==== Dataset records ====

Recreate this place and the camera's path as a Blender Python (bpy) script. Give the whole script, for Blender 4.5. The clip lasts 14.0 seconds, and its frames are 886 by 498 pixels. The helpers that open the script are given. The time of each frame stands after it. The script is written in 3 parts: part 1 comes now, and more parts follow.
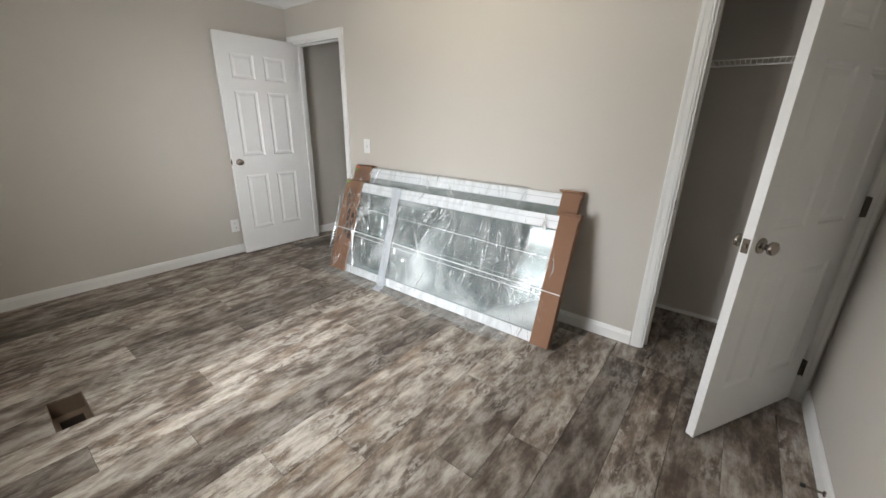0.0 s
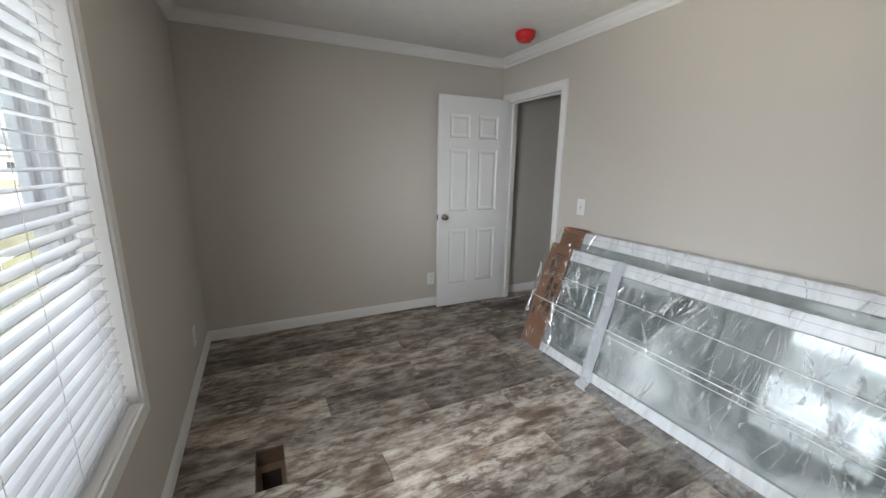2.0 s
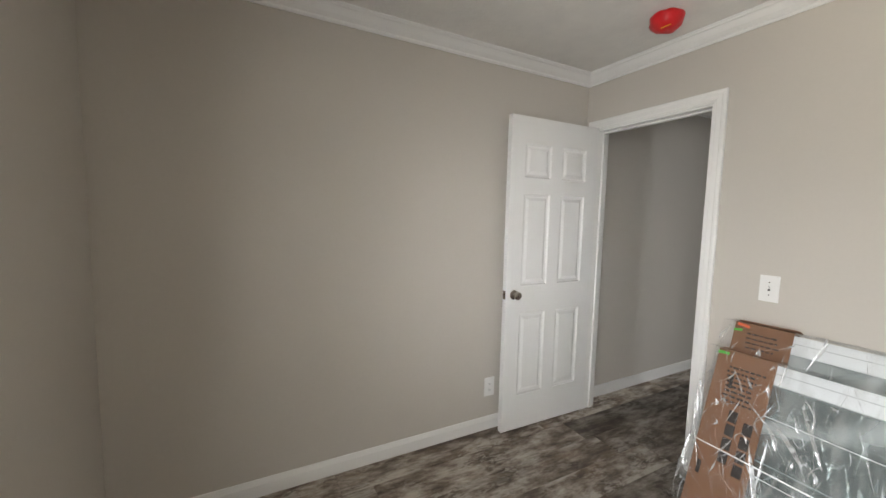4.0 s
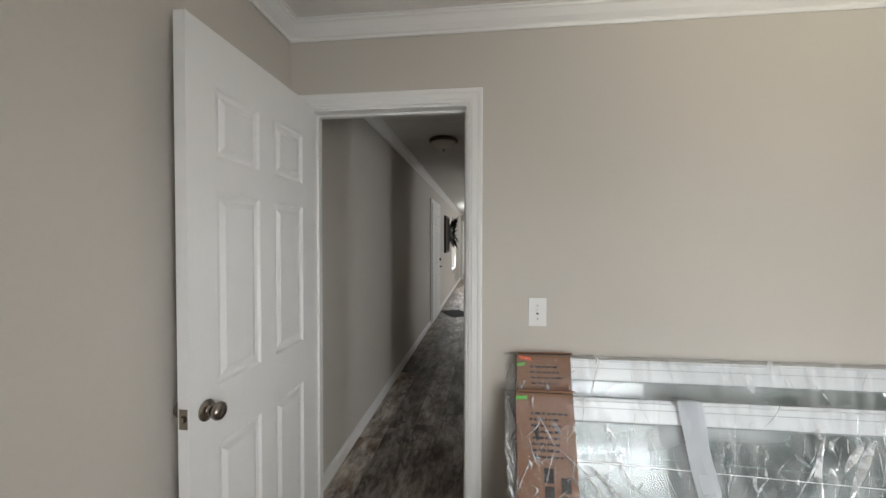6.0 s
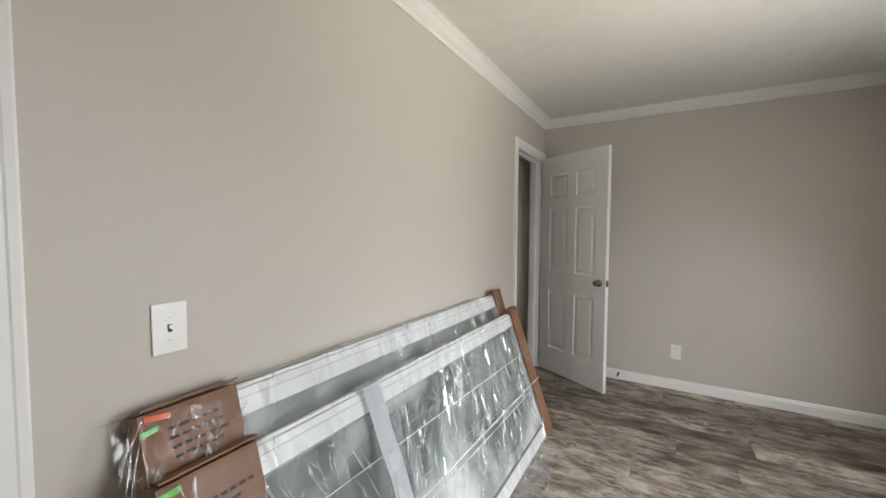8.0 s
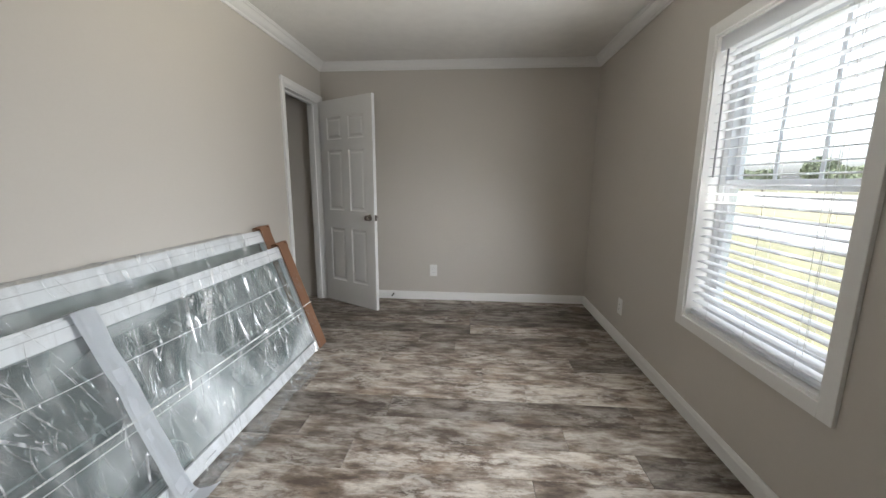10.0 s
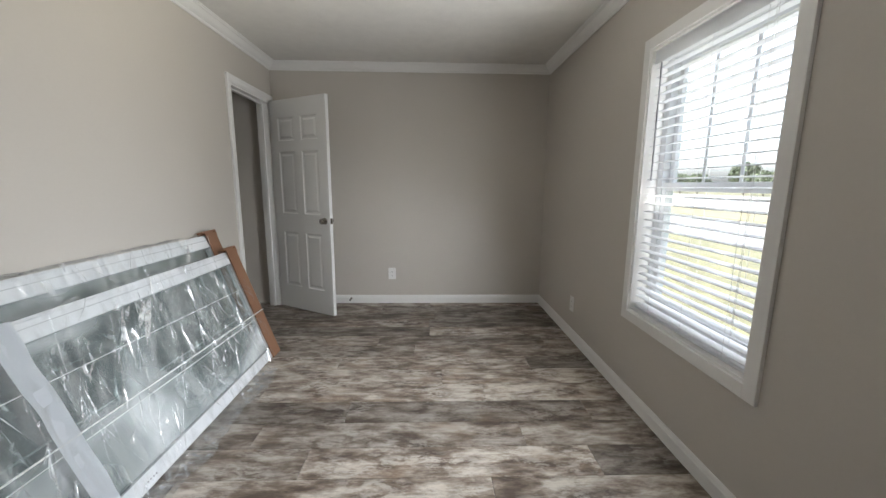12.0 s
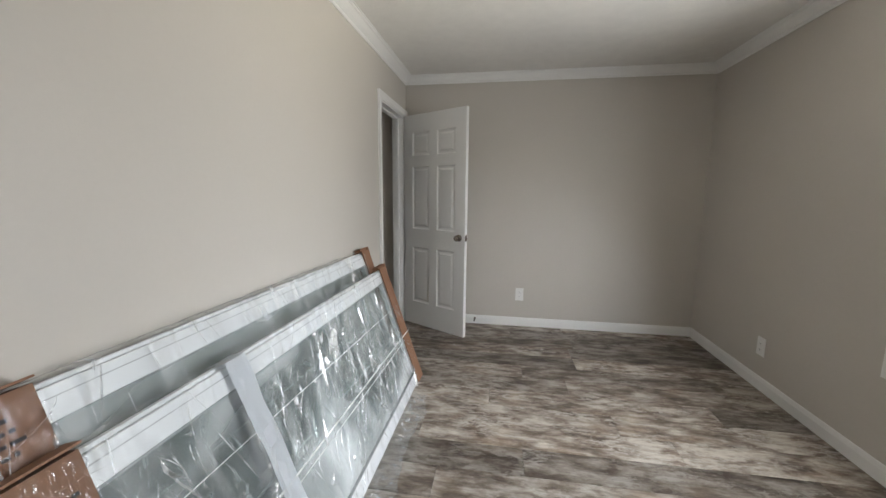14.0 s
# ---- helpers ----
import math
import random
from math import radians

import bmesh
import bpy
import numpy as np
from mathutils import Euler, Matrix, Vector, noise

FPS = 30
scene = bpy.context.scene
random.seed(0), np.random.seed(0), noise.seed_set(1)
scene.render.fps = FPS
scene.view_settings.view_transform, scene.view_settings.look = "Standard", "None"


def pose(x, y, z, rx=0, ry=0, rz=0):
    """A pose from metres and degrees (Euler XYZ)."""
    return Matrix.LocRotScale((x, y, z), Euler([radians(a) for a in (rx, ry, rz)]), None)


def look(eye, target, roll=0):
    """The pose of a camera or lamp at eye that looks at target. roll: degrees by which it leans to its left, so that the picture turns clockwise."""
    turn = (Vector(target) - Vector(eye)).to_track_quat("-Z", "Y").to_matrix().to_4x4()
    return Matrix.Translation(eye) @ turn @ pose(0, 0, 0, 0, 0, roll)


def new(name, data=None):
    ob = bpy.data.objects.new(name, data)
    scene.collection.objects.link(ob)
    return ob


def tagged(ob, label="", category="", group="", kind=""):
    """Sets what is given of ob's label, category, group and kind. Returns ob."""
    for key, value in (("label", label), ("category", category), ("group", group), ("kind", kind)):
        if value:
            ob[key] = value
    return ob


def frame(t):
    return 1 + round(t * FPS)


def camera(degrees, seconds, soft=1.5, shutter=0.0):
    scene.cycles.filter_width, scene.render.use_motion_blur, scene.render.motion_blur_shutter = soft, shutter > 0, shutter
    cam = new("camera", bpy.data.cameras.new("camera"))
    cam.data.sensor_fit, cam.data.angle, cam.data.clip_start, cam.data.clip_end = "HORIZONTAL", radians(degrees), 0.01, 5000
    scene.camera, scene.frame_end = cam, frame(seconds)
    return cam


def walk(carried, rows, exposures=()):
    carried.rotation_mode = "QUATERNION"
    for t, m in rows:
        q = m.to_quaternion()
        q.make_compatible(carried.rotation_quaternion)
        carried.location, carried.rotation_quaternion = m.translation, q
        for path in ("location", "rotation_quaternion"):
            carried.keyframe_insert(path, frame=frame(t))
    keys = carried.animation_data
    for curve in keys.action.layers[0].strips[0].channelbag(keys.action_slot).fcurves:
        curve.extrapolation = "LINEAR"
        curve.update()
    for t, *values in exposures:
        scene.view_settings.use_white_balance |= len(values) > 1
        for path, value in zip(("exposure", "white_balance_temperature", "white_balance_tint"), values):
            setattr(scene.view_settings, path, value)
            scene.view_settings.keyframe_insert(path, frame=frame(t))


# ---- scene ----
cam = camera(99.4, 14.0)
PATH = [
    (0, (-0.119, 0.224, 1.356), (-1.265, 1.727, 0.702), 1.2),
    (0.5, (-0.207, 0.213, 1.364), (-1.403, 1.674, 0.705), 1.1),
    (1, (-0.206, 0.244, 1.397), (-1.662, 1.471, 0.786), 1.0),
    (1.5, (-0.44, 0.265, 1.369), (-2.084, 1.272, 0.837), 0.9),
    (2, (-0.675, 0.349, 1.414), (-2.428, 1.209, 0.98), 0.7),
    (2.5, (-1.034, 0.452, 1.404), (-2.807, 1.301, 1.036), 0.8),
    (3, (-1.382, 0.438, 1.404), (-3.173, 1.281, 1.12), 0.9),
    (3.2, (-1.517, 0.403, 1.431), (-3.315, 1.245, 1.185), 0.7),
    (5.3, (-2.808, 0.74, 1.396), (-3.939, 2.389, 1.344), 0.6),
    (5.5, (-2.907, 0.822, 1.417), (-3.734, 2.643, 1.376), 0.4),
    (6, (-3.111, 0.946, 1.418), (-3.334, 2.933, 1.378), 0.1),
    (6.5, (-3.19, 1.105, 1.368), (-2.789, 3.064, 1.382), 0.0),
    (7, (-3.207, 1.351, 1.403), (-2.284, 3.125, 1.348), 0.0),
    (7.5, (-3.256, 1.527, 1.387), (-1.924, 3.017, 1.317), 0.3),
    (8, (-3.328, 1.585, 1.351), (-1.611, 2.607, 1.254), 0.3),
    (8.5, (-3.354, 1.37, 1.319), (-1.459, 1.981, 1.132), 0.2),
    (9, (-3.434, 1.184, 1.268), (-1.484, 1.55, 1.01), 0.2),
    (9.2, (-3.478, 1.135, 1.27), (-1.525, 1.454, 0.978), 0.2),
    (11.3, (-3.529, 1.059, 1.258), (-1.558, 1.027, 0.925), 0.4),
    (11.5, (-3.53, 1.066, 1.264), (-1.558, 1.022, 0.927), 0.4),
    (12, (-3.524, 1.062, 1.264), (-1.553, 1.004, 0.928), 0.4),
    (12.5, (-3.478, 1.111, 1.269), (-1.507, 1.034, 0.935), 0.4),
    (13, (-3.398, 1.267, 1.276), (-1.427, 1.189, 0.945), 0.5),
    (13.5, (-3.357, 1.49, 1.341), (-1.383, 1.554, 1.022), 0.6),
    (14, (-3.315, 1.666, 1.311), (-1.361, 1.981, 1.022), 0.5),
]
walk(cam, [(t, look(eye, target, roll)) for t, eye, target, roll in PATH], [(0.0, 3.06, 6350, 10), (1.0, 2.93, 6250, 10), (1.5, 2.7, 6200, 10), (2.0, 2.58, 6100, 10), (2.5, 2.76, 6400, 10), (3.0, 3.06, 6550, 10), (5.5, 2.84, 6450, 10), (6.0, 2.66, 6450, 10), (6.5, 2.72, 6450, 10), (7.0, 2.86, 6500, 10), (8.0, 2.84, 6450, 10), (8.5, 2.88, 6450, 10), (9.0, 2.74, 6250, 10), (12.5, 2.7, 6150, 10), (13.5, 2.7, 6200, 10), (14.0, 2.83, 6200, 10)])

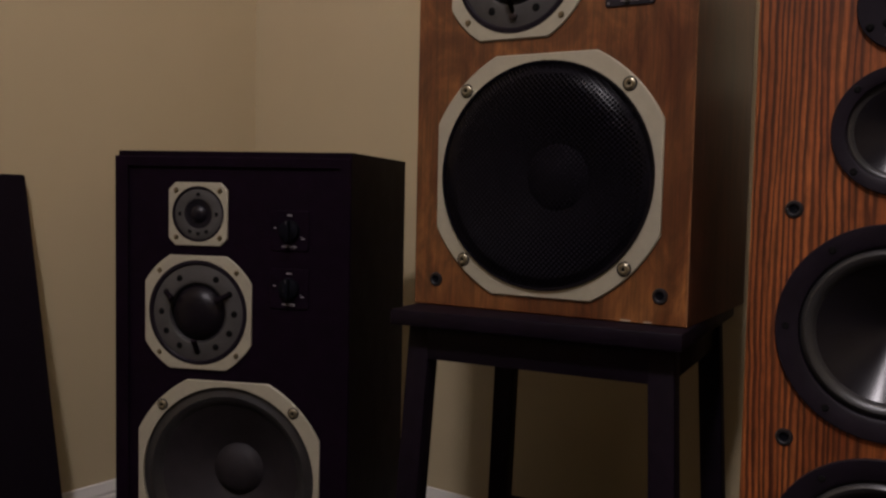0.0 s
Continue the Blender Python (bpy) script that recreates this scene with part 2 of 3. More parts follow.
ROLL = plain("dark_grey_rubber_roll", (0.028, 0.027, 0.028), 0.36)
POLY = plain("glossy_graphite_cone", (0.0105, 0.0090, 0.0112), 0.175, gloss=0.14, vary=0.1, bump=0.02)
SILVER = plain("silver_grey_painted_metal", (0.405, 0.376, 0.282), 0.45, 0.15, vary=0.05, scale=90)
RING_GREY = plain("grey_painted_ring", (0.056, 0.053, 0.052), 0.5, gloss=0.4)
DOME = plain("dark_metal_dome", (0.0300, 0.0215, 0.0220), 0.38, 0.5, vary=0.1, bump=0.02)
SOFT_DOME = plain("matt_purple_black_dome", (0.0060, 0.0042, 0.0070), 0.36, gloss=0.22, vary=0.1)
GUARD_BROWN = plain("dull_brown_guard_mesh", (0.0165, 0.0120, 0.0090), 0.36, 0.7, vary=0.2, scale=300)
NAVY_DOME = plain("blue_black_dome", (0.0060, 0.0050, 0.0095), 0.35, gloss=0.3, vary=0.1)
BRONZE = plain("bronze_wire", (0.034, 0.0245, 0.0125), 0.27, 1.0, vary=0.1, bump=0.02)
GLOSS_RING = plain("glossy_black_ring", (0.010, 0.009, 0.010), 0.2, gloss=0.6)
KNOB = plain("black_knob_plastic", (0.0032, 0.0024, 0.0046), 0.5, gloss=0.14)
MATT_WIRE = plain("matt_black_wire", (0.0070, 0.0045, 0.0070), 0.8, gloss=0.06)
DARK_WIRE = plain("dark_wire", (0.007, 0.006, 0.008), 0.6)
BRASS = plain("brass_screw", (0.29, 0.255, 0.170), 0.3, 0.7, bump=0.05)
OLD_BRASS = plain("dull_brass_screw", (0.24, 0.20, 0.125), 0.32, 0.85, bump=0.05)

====

▶ [The request]:
Everything from the line with "for t, m in" through the line with "for path in" is to be output exactly; leave out all other lines.

▶ [Problem solution]:
    for t, m in rows:
        q = m.to_quaternion()
        q.make_compatible(carried.rotation_quaternion)
        carried.location, carried.rotation_quaternion = m.translation, q
        for path in ("location", "rotation_quaternion"):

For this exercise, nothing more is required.